**WORK INSTRUCTIONS:** In the listing below, find the line holding "setattr(scene.view_settings, path, value)" and the line holding "scene.view_settings.keyframe_insert(path, frame=frame(t))". Write out those two lines and all lines between, exactly, and nothing more.

======== DATA SUPPLIED

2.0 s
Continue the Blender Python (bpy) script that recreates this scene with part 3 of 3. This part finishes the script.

================
======== DATA SUPPLIED

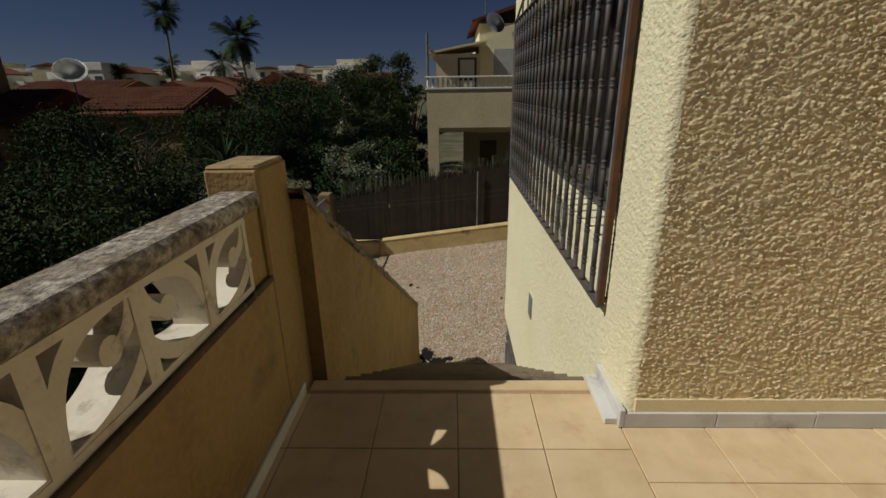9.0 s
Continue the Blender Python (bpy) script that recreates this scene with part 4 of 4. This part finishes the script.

================
======== DATA SUPPLIED

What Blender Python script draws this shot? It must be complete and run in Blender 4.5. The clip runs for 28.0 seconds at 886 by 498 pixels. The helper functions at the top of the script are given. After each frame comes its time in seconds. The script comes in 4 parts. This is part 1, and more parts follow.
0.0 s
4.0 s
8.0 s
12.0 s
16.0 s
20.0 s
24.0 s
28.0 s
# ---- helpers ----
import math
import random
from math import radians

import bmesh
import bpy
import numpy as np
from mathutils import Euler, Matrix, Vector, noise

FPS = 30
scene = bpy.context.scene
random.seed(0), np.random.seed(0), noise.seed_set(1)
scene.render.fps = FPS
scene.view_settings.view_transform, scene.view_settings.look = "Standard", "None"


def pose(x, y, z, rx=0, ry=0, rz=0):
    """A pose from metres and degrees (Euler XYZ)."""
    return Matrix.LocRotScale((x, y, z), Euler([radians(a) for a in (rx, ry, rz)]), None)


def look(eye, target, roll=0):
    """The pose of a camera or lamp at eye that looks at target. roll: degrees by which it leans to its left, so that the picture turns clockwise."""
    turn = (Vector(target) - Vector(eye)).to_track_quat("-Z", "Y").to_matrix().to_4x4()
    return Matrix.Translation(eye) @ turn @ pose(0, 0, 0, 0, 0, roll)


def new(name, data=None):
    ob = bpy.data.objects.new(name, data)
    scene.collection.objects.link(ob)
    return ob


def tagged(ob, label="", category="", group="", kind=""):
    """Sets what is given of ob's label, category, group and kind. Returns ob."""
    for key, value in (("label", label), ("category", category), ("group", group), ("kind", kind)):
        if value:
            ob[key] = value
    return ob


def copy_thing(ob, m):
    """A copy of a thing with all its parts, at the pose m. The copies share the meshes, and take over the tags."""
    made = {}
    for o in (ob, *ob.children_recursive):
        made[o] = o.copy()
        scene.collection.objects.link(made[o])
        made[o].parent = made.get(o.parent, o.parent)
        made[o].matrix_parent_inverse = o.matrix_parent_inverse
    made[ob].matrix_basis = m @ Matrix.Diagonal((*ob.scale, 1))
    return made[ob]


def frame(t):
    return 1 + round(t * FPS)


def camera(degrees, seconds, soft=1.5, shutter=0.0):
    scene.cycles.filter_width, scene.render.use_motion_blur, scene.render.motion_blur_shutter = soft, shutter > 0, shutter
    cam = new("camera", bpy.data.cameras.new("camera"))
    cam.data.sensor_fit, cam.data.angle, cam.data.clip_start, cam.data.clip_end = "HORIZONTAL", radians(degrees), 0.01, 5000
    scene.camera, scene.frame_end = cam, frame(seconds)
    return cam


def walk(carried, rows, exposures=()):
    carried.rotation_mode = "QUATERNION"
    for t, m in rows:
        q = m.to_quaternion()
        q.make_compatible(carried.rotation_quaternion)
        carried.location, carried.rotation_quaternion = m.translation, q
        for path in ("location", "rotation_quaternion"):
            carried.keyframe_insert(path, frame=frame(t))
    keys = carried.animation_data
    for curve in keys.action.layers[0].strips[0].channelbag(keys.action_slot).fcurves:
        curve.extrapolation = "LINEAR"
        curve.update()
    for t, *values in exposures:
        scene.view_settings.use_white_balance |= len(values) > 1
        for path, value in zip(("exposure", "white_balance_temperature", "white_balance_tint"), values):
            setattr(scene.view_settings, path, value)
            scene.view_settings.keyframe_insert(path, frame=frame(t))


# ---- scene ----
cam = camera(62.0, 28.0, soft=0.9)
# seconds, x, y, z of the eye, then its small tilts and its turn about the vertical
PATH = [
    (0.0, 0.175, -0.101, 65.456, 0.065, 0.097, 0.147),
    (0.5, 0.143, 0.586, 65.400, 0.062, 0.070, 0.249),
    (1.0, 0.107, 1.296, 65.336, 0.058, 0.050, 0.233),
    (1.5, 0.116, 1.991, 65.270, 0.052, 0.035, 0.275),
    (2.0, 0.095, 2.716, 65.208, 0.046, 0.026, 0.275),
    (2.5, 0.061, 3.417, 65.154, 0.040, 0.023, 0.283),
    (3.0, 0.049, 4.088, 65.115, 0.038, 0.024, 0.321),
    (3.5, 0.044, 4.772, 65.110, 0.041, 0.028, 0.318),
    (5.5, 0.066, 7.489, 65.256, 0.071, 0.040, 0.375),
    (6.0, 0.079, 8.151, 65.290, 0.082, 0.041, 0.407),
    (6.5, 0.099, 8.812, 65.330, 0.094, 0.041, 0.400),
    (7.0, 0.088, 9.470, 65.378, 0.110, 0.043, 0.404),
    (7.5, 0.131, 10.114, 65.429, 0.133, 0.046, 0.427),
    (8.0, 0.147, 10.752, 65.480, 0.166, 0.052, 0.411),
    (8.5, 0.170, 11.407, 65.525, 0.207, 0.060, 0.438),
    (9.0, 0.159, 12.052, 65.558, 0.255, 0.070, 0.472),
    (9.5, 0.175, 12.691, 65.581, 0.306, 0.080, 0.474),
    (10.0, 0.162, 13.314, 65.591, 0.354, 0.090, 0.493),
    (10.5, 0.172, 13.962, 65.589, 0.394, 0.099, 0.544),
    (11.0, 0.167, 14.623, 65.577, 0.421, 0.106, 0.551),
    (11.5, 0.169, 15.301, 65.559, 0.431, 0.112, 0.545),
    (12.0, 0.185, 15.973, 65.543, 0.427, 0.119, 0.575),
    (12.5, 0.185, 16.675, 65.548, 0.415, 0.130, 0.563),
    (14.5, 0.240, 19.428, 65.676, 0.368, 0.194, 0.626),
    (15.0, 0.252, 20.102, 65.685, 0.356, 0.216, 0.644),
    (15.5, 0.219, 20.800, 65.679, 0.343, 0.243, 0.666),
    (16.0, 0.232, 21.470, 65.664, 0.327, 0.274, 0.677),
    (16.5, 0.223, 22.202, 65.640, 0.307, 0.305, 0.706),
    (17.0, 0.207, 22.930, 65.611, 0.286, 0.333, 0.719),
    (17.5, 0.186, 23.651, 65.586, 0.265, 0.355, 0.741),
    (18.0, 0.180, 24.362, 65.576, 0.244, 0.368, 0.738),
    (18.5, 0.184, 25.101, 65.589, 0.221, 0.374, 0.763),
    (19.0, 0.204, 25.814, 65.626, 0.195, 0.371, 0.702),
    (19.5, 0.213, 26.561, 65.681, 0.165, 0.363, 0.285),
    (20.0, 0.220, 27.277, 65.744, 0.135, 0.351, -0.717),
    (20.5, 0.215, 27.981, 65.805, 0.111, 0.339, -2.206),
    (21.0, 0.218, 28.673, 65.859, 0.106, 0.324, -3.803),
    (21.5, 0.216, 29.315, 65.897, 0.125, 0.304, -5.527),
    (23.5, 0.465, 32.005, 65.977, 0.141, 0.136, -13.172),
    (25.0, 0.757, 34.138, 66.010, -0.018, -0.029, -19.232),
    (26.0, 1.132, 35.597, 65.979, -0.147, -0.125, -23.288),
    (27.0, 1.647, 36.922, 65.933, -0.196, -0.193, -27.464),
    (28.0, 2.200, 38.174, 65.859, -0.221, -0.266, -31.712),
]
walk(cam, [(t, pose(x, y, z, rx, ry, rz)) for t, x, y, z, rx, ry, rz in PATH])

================

**EXERCISE ANSWER:**
            setattr(scene.view_settings, path, value)
            scene.view_settings.keyframe_insert(path, frame=frame(t))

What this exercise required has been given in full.